The painting is structured in well balanced, symmetrical way, following a perfectly geometric perspective. The protagonists, Jesus and John the Baptist, are captured in the instant of the baptism.

On closer inspection, the anatomy of Christ shows that Perugino’s figures are inspired to ancient Greek and Roman statues. Both men stand with their feet in the waters of the Jordan River, encircled by praying angels who wear many-colored clothes. At top center, the Holy Spirit appears in the shape of a dove.

Inside the upper lunette the blessing God the Father is depicted, keeping the world globe in his hand and flanked by angels who carry white lilies, the symbol of purity.

In the background we see a typical Umbrian landscape with its smooth “hill line,” rendered by Perugino in delicate hues. As is often the case, here too the artist resorts to an atmospheric perspective by gradually shading the colors in the direction of the mountains and sky at the horizon.

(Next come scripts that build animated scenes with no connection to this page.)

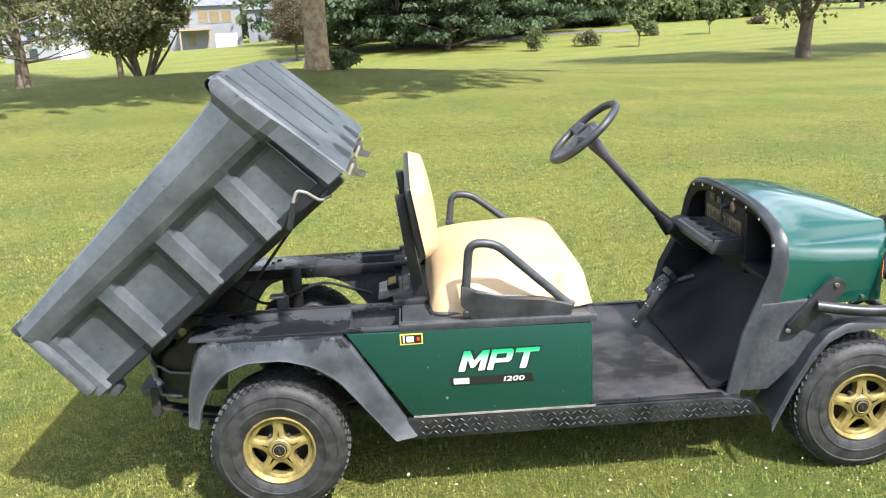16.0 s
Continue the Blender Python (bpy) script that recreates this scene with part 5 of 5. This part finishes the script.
def plant(kind, which, x, y, scale=1.0, turn=0.0, stretch=1.0):
    trunk, crown = KINDS[kind][which % len(KINDS[kind])]
    ob = thing("tree" if kind not in ("spruce", "yew", "sapling") else {"spruce": "spruce_tree", "yew": "evergreen_tree", "sapling": "sapling"}[kind], TREE_LABELS[kind], "tree", "trees of the golf course")
    for me, nm in ((trunk, "trunk"), (crown, "crown")):
        c = new(nm, me)
        c.parent = ob
    ob.location = (x, y, float(ground_z(x, y)) - 0.02)
    ob.rotation_euler = (0, 0, turn)
    ob.scale = (scale, scale, scale * stretch)
    return ob


def polar(eye, az, d):
    return eye[0] + d * math.cos(radians(az)), eye[1] + d * math.sin(radians(az))


# trees met one by one along the walk: kind, variant, x, y, scale
for kind, which, x, y, s in (
    ("small", 0, 10.7, 50, 1.0), ("spruce", 0, 4.1, 50, 1.0), ("shade", 0, -6.35, 29.7, 0.95), ("forked", 0, -12, 44, 1.0), ("yew", 0, -19, 51, 0.95),
    ("forked", 0, -25.7, 41.5, 0.85), ("grove", 1, -29.8, 54.7, 0.9), ("grove", 0, -25, 56.5, 0.95), ("grove", 1, -27, 37.3, 0.8), ("grove", 0, -25, 29.6, 1.2), ("grove", 1, -25.2, 26.3, 0.75),
    ("grove", 0, -49.3, 47.6, 1.0), ("grove", 1, -52.8, 47.7, 1.0), ("grove", 0, -39.3, 47.1, 0.85), ("grove", 1, -50, 30.5, 0.9),
    ("russet", 0, -43.5, 24, 1.1), ("russet", 0, -53, 25.7, 1.0), ("pine", 0, -50, 17.7, 1.1), ("oak", 0, -72, 14, 1.2),
    ("light", 0, -44.5, -15.2, 1.0), ("oak", 2, -46, -13, 0.8), ("cedar", 0, -20.2, -26.4, 1.0), ("cedar", 1, -13.4, -25.2, 1.04), ("small", 1, -56, -42, 1.0),
    ("spreading", 0, 1.35, -16.5, 0.95), ("forked", 1, 9.3, -31, 1.0), ("old_pine", 0, 13.2, -30, 0.95),
):
    plant(kind, which, x, y, s, (x * 7 + y * 3) % 6.28)
for x, y, s in ((-12.8, -43, 1.0), (-17.7, -46.5, 0.98), (-21.8, -46.2, 0.9)):
    plant("sapling", 0, x, y, s, x)
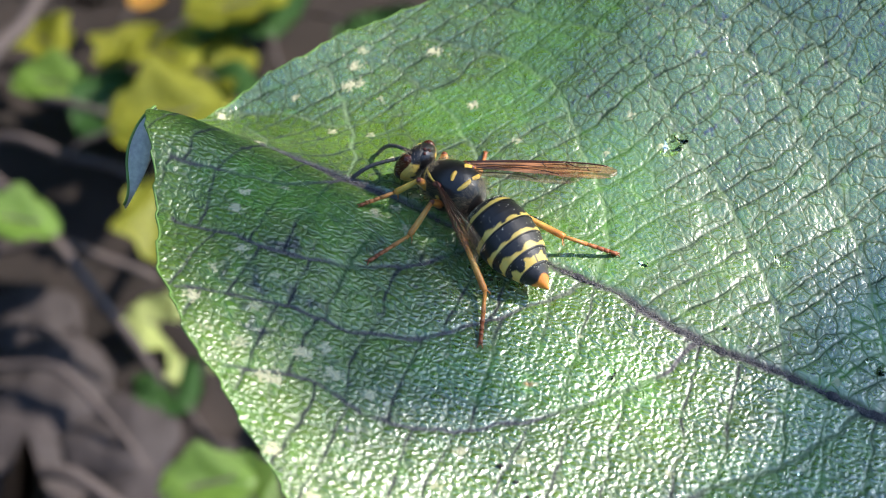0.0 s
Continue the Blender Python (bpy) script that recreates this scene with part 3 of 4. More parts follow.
def patch_on_thorax(bm, path, width, off=0.05):
    """A raised rounded strip along (x, angle) points of the thorax."""
    pts = spline(path, 0.9 if len(path) > 2 else 4)
    if len(pts) < 8:
        pts = np.array([np.array(path[0]) + (np.array(path[-1]) - np.array(path[0])) * k / 9 for k in range(10)])
    p3 = [on_thorax(x, a, 0.0) for x, a in pts]
    rows = []
    for i, p in enumerate(p3):
        d = (p3[min(i + 1, len(p3) - 1)] - p3[max(i - 1, 0)]).normalized()
        c = Vector((p.x, 0, profile(THORAX, p.x)[0]))
        up = (p - c).normalized()
        s = d.cross(up).normalized()
        u = i / (len(p3) - 1)
        w = width * (0.35 + 0.65 * math.sin(math.pi * min(max(u, 0.02), 0.98)) ** 0.5)
        rows.append([bm.verts.new((p + s * w * v + up * (off * (1 - v * v) ** 0.5 * 1.2 - 0.02 + 0.02 * (1 - abs(v)))) * MM) for v in (-1, -0.6, 0, 0.6, 1)])
    for a, b in zip(rows, rows[1:]):
        for j in range(4):
            bm.faces.new((a[j], a[j + 1], b[j + 1], b[j]))


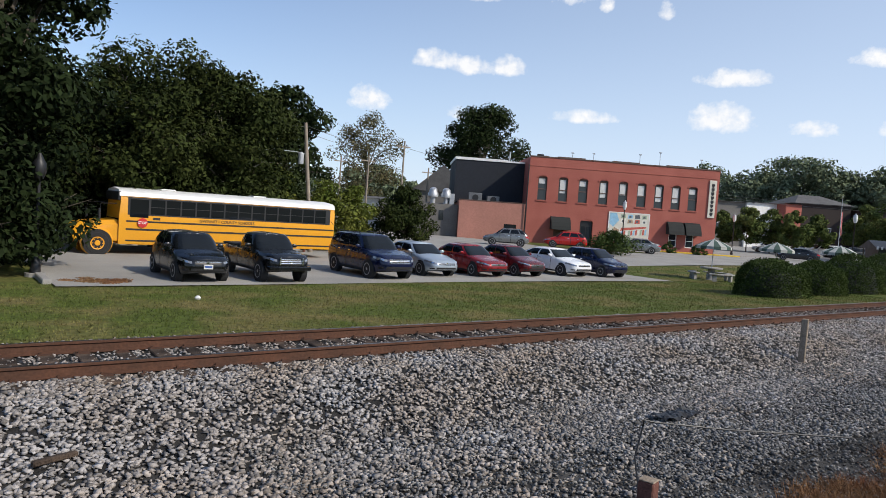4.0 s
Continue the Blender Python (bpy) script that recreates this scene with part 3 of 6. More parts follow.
def wheel_parts(t, x, y, r, rim=M_alloy, spokes=5, width=0.22):
    sgn = 1 if x > 0 else -1
    w = part("wheel", Shape().lathe([(r * 0.62, -width / 2), (r * 0.93, -width / 2), (r, -width / 4), (r, width / 4), (r * 0.93, width / 2), (r * 0.62, width / 2)], 24, axis="x"), M_dark, t, "black tyre", smooth=True, m=pose(x - sgn * width / 2, y, r))
    disc = Shape()
    f = sgn * (width / 2 + 0.004)
    disc.lathe([(r * 0.66, f - sgn * 0.03), (r * 0.66, f), (r * 0.58, f), (r * 0.56, f - sgn * 0.05)], 24, axis="x")
    for k in range(spokes):
        a = 2 * math.pi * k / spokes
        c, s = math.cos(a), math.sin(a)
        u = Vector((0, -s, c)) * r * (0.13 if spokes < 7 else 0.085)
        p0, p1 = Vector((0, c, s)) * r * 0.1, Vector((0, c, s)) * r * 0.6
        q = [p0 + u * 1.3, p1 + u, p1 - u, p0 - u * 1.3]
        disc.add([(f - sgn * 0.03, p.y, p.z) for p in q] + [(f - sgn * 0.005, p.y, p.z) for p in q], [(0, 1, 2, 3), (7, 6, 5, 4), (0, 4, 5, 1), (1, 5, 6, 2), (2, 6, 7, 3), (3, 7, 4, 0)])
    disc.lathe([(r * 0.14, f - sgn * 0.03), (r * 0.14, f)], 12, axis="x")
    part("rim", disc, rim, w, "silver alloy rim")


def rounded(th, n):
    """Unit point of a rounded rectangle at the angle th; 0 is the front's middle."""
    a, b = math.sin(th), math.cos(th)
    return math.copysign(abs(a) ** (2 / n), a), math.copysign(abs(b) ** (2 / n), b)


def angle_at(n, x=None, y=None):
    """Angle on the right-hand side at which the rounded rectangle has this x (front half) or y."""
    return math.asin(abs(x) ** (n / 2)) if x is not None else math.acos(math.copysign(abs(y) ** (n / 2), y))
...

More Perugino versions of The Baptism of Christ

The Foligno fresco can be put in relation with three more Perugino works on the same subject. There are both a painting with the same title and a section of the St. Augustine Polyptych at the National Gallery of Umbria, Perugia; as for the third version, it can be admired inside the cathedral in Città della Pieve. All of them have as their prototype the Baptism of Christ in the Sistine Chapel, that had been frescoed by Pietro Vannucci in 1482 or so.